Voici un très bon documentaire, incontournable pour qui s’intéresse au cinéma par son sujet et son angle d’attaque. Certes, la facture est très classique, mais le documentaire de création est rare. Mais la réalisatrice X a trouvé un réel fil conducteur et une conduite du récit autour duquel le film se construit et se tient excellemment. Il retrace l’oeuvre féministe de Delphine Seyrig et Carole Roussopoulos. La réalisatrice interroge notamment Carole Roussopoulos sur ce travail (Delphine Seyrig étant déjà décédée). Ainsi, on y voit d’une part la pensée et l’oeuvre militantes des deux artistes dans une construction partant de la condition féminine en général à celle de la femme de cinéma en particulier, creusant ainsi les particularismes de la situation. Et d’autre part, le propos de Carole Roussopoulos sur ses films éclaire de nouvelles dimensions, qui portent sur l’effet de la pratique cinématographique sur les femmes qui ont participé à ses films, ajoutant une couche d’intelligence aux paroles de l'époque déjà éclairantes.
L’action féministe telle qu’elle est retracée est déjà marquante, dans une époque d’un autre âge, où se tiennent des propos d’une misogynie effarante. Les archives extraites de films de Carole Roussopoulos ou d’autres, sont ici très bien choisies. Mais c’est leur articulation, avec une parole contemporaine, qui donne toute sa richesse au propos.
Déjà, les films expérimentaux et militants de Carole Roussopoulos soulignaient bien la violence, l’enfermement qu’engendraient les pensées misogynes de l’époque. J’ai découvert là son travail, c’est d’une grande inventivité et d’une grande efficacité, une vraie mine de bonnes idées cinématographiques! J’ai à présent envie de voir Maso et Miso vont en bateau, S.C.U.M. Manifesto, Y’a qu’à pas baiser....

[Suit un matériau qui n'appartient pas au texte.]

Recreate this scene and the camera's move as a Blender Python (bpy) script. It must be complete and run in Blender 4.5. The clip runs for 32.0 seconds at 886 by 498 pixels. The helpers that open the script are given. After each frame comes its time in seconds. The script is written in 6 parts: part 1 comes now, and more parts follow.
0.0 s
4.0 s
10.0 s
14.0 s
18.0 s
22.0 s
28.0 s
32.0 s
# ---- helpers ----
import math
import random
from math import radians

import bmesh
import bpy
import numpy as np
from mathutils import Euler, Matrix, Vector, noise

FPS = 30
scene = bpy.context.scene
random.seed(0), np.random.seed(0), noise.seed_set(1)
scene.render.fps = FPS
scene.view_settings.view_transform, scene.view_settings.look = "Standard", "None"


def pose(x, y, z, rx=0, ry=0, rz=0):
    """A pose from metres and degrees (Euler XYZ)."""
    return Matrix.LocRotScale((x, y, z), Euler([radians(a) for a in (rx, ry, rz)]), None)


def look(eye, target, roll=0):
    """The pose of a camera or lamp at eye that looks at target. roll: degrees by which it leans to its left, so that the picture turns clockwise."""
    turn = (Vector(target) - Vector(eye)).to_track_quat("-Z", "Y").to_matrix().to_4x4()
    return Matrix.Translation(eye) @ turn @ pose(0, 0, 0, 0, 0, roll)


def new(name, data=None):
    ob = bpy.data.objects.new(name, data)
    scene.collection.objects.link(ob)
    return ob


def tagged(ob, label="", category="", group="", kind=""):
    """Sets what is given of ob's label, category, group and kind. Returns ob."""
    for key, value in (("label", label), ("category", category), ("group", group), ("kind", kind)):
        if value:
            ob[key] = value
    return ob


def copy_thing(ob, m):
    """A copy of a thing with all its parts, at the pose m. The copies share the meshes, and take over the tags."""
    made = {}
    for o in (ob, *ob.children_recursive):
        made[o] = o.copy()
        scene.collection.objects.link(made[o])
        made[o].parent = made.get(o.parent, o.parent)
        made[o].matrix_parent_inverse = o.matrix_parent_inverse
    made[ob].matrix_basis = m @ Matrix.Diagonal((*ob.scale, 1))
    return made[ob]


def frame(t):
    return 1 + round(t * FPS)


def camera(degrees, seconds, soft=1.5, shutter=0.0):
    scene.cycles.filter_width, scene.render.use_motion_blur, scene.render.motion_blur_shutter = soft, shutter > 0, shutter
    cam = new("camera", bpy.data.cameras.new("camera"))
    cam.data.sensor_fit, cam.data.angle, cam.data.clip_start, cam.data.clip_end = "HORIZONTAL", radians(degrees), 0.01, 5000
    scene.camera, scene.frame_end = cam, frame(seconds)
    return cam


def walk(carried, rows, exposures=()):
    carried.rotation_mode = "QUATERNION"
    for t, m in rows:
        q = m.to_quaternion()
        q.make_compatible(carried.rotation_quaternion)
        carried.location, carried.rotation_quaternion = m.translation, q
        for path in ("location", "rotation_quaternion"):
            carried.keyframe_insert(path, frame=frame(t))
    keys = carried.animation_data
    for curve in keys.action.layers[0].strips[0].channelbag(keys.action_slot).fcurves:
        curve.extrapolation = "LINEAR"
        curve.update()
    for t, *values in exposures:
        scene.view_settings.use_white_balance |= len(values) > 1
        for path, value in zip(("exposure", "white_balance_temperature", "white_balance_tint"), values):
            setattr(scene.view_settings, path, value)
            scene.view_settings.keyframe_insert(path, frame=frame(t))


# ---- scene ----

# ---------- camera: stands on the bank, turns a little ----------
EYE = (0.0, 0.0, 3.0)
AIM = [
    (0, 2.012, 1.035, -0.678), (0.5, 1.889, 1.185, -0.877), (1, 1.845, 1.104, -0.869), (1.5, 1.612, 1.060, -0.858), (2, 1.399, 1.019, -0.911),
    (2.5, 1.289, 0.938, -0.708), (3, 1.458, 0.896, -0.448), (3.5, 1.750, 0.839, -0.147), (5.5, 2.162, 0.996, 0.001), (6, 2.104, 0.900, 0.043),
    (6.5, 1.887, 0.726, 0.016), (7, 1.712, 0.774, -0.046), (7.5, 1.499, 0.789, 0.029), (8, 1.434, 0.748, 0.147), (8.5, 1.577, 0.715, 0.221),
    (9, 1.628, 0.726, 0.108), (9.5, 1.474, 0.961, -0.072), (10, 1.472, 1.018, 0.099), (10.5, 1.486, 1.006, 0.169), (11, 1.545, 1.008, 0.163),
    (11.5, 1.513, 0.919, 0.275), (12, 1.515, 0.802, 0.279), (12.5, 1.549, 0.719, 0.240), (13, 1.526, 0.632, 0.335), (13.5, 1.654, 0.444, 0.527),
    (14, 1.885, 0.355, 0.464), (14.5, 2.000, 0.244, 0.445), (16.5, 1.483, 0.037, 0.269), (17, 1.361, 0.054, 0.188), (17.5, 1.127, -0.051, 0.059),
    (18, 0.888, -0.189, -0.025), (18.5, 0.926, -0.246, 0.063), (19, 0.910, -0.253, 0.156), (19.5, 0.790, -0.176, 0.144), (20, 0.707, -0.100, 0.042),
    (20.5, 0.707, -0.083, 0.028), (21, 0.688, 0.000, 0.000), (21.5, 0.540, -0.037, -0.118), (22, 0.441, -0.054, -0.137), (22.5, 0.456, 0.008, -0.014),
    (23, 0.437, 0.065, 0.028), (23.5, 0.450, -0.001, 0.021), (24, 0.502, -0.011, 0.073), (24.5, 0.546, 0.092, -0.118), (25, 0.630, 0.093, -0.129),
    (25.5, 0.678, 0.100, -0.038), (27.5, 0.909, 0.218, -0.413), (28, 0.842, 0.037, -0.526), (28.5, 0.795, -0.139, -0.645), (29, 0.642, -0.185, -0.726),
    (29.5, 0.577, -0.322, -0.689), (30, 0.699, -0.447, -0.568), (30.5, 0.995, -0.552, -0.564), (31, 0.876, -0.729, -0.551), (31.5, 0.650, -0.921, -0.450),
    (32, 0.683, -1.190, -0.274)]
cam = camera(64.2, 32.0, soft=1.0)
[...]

Et les intervenantes du documentaire de Delphine Seyrig Sois belle et tais-toi étaient d’une lucidité foudroyante sur les freins à la représentation des femmes dans le monde du cinéma. Je pense que c'est une base pour qui veut comprendre les rapports entre les genres non seulement dans les images de la femme, mais aussi dans la place économique qu’elle peut occuper dans l’industrie. Elles abordaient les stéréotypes, les attentes envers les actrices et les acteurs, le peu de marges de manoeuvre pour les réalisatrices…
Mais le présent documentaire ne se borne pas à une redite. Carole Roussopoulos les éclaire rétrospectivement. Elle explique certains choix de mise en scène. Et il y transparaît ce que la pratique cinématographique - s’organiser pour faire un film, apprendre les techniques audiovisuelles, choisir sa représentation, être derrière la caméra et au montage…- a apporté aux participantes.